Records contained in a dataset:

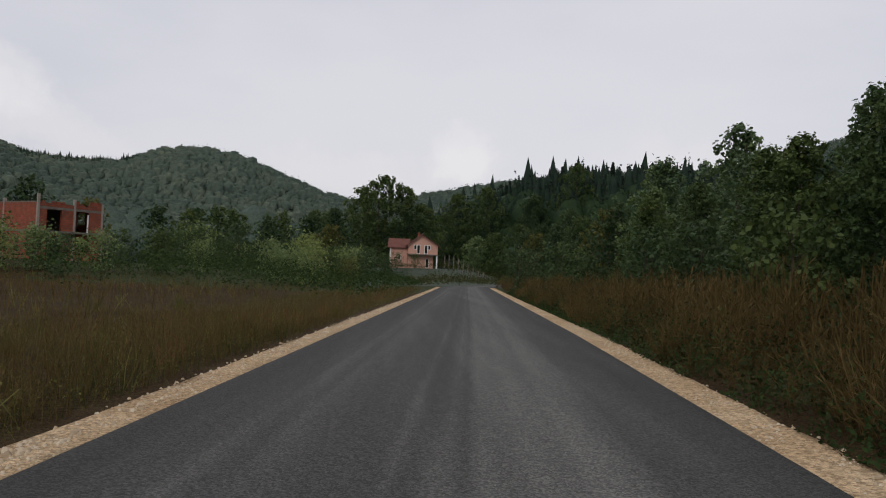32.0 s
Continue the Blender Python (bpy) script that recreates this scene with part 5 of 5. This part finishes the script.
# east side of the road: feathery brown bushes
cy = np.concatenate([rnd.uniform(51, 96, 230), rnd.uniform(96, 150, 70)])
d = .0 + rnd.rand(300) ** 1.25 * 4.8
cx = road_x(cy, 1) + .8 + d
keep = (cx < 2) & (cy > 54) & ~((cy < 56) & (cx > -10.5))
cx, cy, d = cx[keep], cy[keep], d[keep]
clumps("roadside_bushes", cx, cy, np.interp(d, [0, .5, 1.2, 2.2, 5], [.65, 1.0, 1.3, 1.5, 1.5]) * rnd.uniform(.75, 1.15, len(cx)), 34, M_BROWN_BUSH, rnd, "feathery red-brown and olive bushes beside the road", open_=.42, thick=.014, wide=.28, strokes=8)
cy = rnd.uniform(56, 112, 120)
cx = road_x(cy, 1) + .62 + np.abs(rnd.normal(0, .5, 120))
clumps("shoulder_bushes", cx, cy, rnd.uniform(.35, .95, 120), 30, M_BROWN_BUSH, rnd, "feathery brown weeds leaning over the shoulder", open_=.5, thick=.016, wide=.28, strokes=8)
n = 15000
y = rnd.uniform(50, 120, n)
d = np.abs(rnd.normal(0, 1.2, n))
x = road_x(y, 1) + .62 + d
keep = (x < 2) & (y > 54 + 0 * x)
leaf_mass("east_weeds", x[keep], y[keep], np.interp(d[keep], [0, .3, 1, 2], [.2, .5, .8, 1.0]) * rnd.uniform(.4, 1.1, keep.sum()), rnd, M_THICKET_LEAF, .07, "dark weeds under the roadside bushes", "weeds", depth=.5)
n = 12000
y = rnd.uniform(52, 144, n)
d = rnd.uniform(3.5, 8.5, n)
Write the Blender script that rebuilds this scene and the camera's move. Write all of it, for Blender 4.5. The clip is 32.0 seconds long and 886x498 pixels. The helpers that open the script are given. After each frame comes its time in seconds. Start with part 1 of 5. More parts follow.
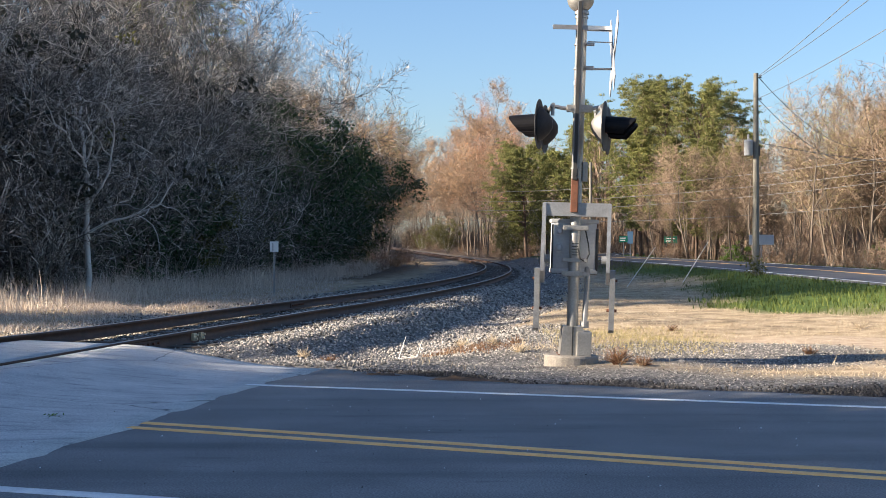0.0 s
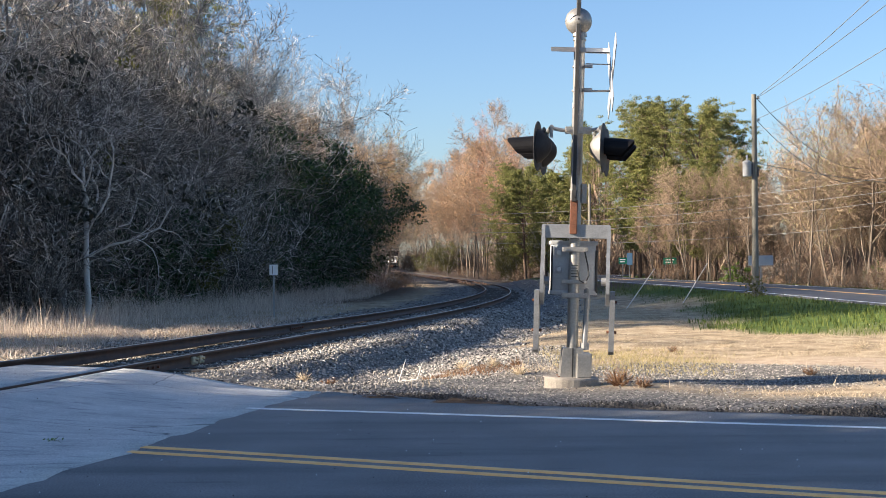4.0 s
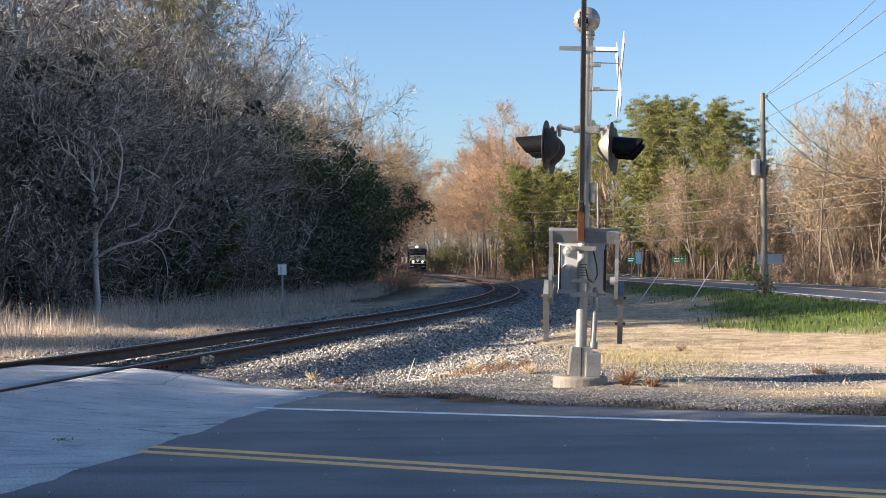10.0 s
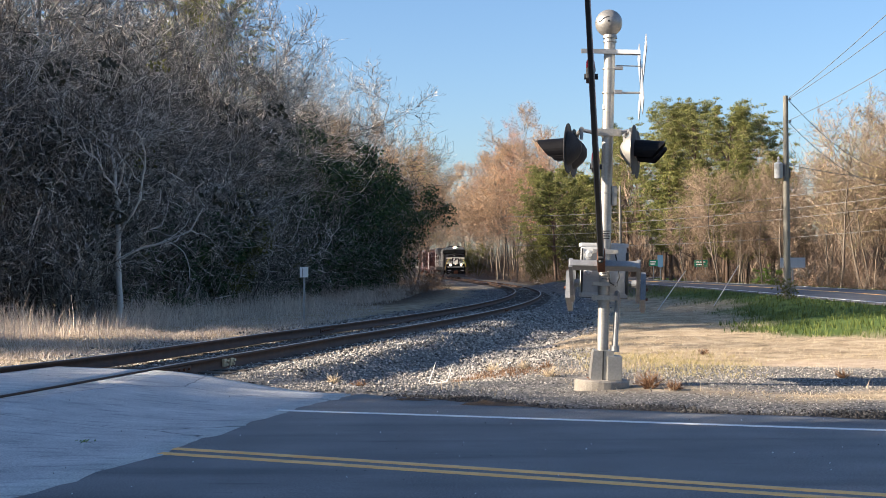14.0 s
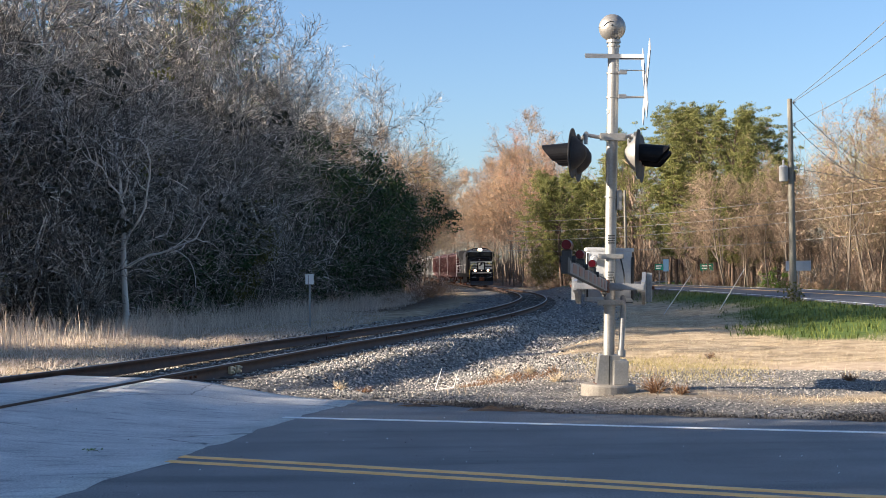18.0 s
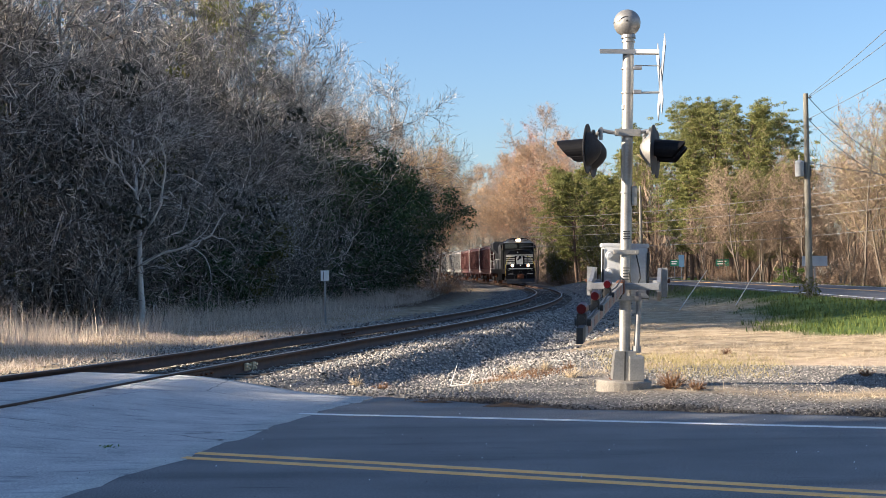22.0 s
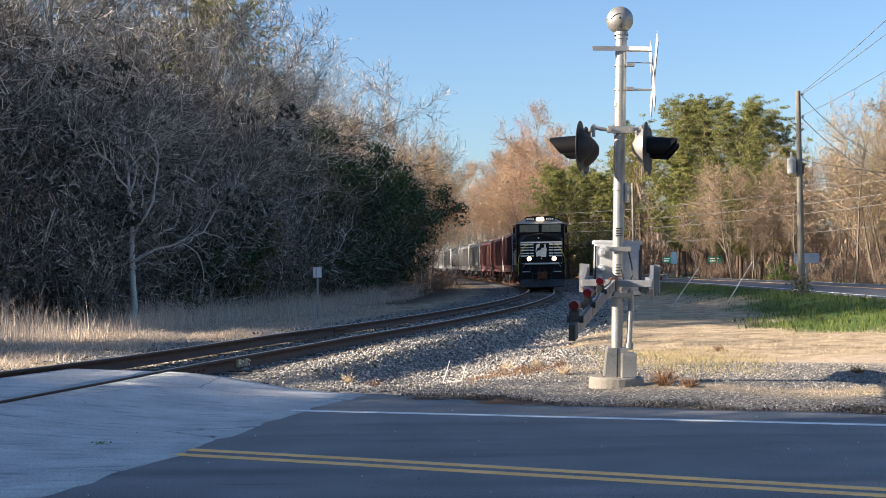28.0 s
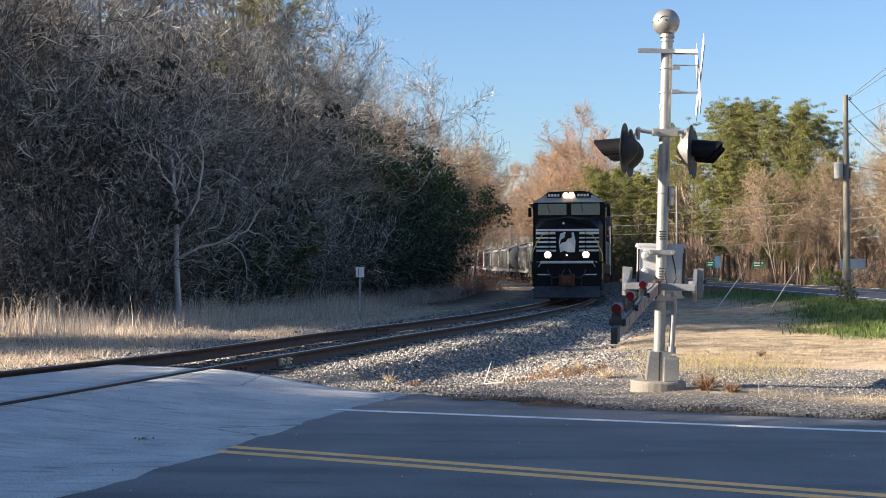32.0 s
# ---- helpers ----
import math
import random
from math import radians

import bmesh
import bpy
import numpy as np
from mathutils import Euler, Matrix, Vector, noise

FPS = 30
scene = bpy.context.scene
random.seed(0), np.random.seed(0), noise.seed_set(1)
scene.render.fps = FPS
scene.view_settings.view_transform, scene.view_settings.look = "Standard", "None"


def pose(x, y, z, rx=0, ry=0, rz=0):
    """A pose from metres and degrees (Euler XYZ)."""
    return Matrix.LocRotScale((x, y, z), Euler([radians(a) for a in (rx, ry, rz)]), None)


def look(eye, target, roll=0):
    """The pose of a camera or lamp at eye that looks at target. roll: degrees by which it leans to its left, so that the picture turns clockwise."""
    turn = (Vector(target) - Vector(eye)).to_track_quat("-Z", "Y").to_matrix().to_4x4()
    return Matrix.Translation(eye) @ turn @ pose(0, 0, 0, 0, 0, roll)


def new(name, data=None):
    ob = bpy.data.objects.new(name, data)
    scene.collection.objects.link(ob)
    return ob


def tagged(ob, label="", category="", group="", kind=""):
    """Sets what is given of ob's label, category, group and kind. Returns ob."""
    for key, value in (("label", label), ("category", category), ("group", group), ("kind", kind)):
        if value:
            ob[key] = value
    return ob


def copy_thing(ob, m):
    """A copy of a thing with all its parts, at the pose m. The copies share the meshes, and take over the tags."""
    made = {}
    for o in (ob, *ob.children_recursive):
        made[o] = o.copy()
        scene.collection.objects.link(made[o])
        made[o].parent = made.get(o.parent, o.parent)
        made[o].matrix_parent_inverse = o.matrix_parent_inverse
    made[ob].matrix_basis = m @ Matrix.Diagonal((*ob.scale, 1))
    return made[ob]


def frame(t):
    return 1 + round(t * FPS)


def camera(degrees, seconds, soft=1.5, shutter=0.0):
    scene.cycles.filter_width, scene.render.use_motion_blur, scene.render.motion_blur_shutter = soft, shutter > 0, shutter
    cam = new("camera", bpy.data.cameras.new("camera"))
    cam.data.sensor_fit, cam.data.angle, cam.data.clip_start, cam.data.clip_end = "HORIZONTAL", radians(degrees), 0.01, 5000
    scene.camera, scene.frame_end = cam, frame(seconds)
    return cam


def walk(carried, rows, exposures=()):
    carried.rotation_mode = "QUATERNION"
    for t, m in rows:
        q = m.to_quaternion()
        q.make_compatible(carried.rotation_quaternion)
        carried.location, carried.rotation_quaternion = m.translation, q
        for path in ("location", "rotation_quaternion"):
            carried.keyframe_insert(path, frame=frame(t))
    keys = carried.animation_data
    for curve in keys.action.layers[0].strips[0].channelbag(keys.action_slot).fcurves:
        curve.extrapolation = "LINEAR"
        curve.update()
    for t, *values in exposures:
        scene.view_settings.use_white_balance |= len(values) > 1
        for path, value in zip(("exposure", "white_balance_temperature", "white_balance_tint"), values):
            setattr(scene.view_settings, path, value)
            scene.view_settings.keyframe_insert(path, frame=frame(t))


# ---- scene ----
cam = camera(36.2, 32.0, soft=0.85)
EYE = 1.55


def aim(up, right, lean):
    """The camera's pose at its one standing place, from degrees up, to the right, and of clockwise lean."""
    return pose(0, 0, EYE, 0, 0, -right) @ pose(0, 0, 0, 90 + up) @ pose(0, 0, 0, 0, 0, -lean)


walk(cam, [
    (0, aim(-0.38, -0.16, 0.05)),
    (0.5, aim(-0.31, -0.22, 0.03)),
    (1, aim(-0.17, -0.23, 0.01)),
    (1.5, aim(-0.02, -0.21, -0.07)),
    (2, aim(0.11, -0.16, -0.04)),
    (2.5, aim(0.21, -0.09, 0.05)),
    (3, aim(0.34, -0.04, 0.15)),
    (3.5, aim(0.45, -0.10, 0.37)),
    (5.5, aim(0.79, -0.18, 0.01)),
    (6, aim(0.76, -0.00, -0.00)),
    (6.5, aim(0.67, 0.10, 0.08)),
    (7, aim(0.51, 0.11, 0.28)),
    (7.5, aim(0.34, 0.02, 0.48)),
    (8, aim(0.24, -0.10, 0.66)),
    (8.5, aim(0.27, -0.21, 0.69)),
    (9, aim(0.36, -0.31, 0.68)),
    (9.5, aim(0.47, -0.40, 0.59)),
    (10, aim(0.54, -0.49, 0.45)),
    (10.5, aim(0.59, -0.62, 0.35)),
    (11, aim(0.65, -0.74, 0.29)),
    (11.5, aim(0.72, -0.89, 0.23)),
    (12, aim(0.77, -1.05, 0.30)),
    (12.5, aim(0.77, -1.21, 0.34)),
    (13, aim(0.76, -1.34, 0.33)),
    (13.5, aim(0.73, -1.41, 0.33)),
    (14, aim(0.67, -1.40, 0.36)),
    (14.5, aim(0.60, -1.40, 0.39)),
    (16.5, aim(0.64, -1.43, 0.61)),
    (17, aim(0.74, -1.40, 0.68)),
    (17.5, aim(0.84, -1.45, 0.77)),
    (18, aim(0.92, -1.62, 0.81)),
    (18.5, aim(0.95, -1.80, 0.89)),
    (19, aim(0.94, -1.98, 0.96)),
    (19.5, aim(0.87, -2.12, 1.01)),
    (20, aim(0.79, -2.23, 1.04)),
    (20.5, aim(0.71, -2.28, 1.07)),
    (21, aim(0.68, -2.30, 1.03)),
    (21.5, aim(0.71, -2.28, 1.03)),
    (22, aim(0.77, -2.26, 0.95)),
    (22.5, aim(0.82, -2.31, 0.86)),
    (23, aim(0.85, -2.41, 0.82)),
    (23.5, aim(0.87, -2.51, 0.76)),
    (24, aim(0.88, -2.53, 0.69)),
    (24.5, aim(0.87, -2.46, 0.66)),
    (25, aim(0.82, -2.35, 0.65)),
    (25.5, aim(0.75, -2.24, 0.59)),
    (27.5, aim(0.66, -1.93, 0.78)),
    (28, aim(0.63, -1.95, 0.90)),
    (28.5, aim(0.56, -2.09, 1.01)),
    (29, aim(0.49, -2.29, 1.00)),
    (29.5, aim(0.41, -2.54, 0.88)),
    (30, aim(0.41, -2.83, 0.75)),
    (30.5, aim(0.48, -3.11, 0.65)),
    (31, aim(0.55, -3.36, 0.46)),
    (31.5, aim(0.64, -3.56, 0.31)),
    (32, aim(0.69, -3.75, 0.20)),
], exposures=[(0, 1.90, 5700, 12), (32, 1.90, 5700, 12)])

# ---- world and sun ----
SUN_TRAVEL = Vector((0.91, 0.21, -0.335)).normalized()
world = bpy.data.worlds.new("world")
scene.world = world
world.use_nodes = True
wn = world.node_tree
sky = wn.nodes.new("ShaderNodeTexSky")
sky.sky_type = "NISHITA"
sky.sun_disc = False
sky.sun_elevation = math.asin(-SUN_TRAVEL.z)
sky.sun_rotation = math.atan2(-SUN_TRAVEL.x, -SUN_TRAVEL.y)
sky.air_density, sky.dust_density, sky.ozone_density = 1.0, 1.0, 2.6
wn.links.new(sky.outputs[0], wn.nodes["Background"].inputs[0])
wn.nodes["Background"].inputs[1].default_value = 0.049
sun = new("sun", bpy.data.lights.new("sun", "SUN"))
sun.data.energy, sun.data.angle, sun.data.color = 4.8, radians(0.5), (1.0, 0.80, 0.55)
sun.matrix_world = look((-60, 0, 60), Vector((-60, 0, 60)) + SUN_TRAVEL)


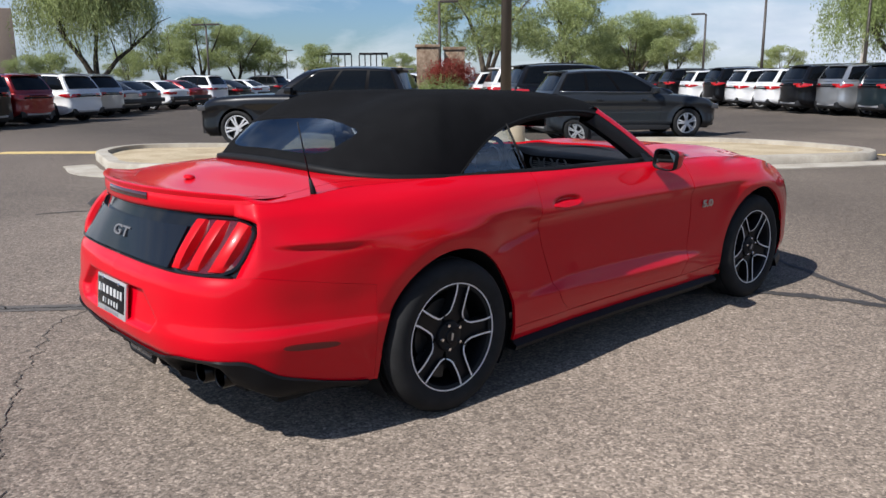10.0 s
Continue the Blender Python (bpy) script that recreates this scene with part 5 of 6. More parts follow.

**Instructions to follow:** Each line from the line with "scene.view_settings.keyframe_insert(path, frame=frame(t))" to the line with "return pose(0, 0, EYE, 0, 0, -right)" is to be echoed exactly; both boundary lines are included, and nothing else is to be output.

**Full output:**
            scene.view_settings.keyframe_insert(path, frame=frame(t))


# ---- scene ----
cam = camera(36.2, 32.0, soft=0.85)
EYE = 1.55


def aim(up, right, lean):
    """The camera's pose at its one standing place, from degrees up, to the right, and of clockwise lean."""
    return pose(0, 0, EYE, 0, 0, -right) @ pose(0, 0, 0, 90 + up) @ pose(0, 0, 0, 0, 0, -lean)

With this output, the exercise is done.